All truth be told, I’m not a massive social media guy – I certainly engage with it and use much of it, but I’m certainly not as savvy as the average teenager. What I do know is that major corporations and content creators are approaching social networks in 2 ways – marketing and revenue.
Most of these networks start in the marketing/sharing space and then work on how they can transition to the revenue part – we’ve seen that with Facebook, Twitter, Tumblr, Pinterest and even YouTube.
Once Google acquired YouTube, there was an obvious plan to get the revenue side going, which turned out to be good for everyone. Everyone meaning everyone. Adding the contributors to the process, which allowed the at-home creator to make money, has turned out to be the smartest part of this plan – and why I don’t consider YouTube to be in the same category as some of these other social networks.

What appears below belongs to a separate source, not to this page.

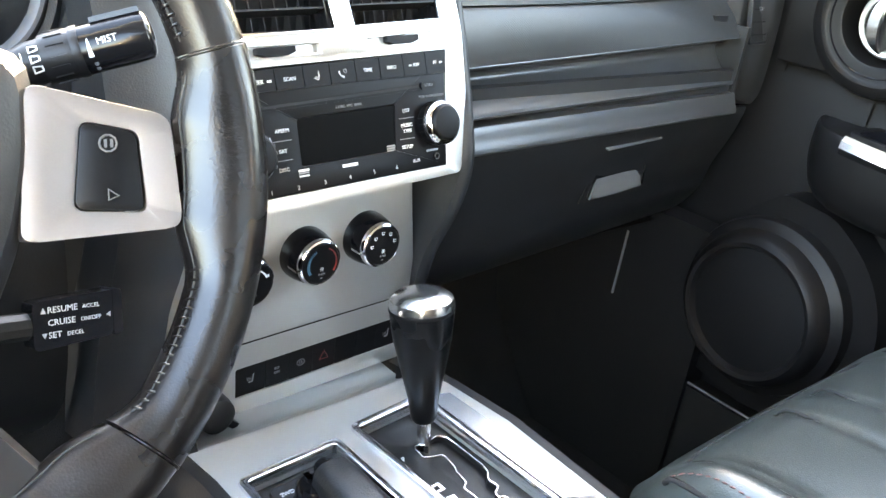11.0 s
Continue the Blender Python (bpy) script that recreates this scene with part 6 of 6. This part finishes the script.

Look, YT has a few big built in advantages:
1) Video content allows for pre-roll ads that get high CPM rates
2) Google is the largest advertising platform on the planet
3) Google’s adsense business allows for small payments to lots of people
These advantages are the reasons why the professional class is approaching YT in a way that they are not approaching Facebook, Twitter, Tumblr, Pinterest, Instagram and others. They approach it the way businesses approach Amazon – as a retail platform.
For the pros, and that includes independent artists, other social networks have been used to gather up fans and message them to engage with you, either to purchase something (like this picture of clothes on Pinterest – click here to buy) or to do something (hey Facebook friends, my band is playing on Thursday in Chicago).
Think about it this way – American Idol’s Facebook page has nearly 12M likes – that’s a ton. They have lots of content on the page – selfies, updates, questions for the fans – and then embedded YouTube videos with highlights from the show with advertising around them.
From a marketing/sharing perspective – AI uses Facebook to communicate. Then they use YouTube to showcase and monetize.
Example #2 – Smosh – one of the biggest YouTube stars, who makes tons of money on his videos through YouTube. He has 2M followers on Twitter – and I’m sure there’s some money making going on for sponsored Tweets, etc. But for the most part – it’s being used to drive fans to YouTube videos where he monetizes.
YouTube has become a destination that accomplishes both – come watch this video of my song, movie, ad, standup and while you watch, I get paid.
To me – that’s more than a social network – that’s business.